Langkahan adalah tradisi yang dilakukan apabila seorang adik menikah terlebih dahulu daripada kakaknya. Dalam adat Jawa, diharapkan pernikahan berlangsung secara berurutan mulai dari anak tertua hingga termuda. Ketika seorang adik menikah mendahului kakaknya, maka dilakukan upacara Langkahan sebagai bentuk penghormatan. Namun, seiring dengan perkembangan zaman dan pandangan yang lebih terbuka, banyak keluarga Jawa yang tidak lagi melakukan upacara Langkahan ini.
5. Tari Piring (Minangkabau)

Tari Piring merupakan bagian dari perayaan pernikahan adat Minangkabau yang melibatkan tarian dengan piring sebagai atribut utama. Tarian ini biasanya dilakukan oleh sekelompok penari untuk memeriahkan acara pernikahan dan melambangkan kerja keras serta kesejahteraan yang diharapkan dalam kehidupan rumah tangga. Namun, di era modern, banyak pasangan Minangkabau yang lebih memilih hiburan modern sehingga tradisi Tari Piring semakin jarang terlihat dalam acara pernikahan.

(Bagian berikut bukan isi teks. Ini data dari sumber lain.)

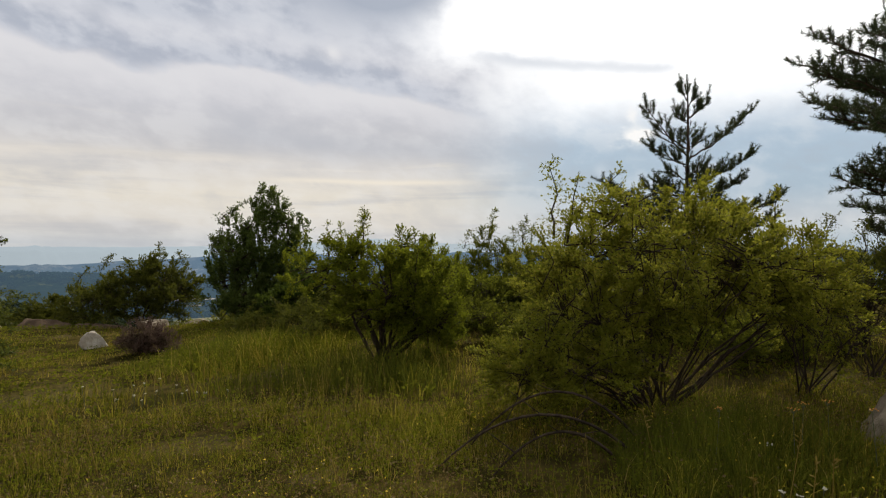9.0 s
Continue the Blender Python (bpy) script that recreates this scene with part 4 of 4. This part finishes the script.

Berbagai tradisi pernikahan di Indonesia mencerminkan kekayaan budaya yang mendalam. Tradisi-tradisi tersebut mengandung makna spiritual dan sosial yang bisa memperkuat hubungan antara pengantin dan keluarga besar. Sayangnya, saat ini banyak tradisi ini mulai jarang dilakukan. Semoga, ke depannnya makin banyak pasangan yang mau melangsungkan acara pernikahan secara adat.